Finance Seminar(2016-04)
Topic: Housing Price Expectations and Subprime Lending: The Incremental Role of Securitization
Speaker: Guodong Chen, University of Michigan
Time: Wednesday, 24 February, 10:40-12:10
Location: Room 217, Guanghua Building 2
Abstract:
A nationwide drop in housing prices, followed by subprime mortgage defaults and downgrades of mortgage-backed securities, precipitated the U.S. financial crisis of 2007-09. I build a simple model with borrowers? optimal default behavior to explore the impact of both house price expectations and the growth of securitization on the extent of subprime lending. I show that high expectations of housing prices not only increase lenders’ willingness to lend to riskier borrowers, but, in addition, enhance the attractiveness of the originate-to-distribute (OTD) model of lending. Access to securitization markets also amplifies banks’ incentives to lend to sub-prime borrowers and leads to a worsening of mortgage market credit quality.
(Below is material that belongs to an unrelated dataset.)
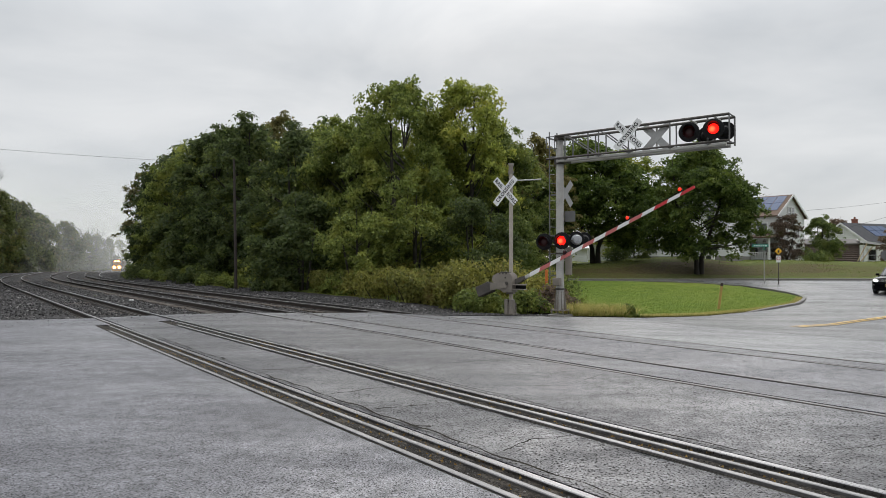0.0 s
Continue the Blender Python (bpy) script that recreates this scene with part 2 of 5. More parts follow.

Thus, when housing prices decline ex post, the extent of default is magnified with OTD lending. Empirical findings confirm the model predictions. I find that, in markets with higher housing price growth, banks with higher OTD participation extended mortgages to riskier borrowers, and thus, had larger incidence of defaults once house prices declined.
Your participation is warmly welcomed!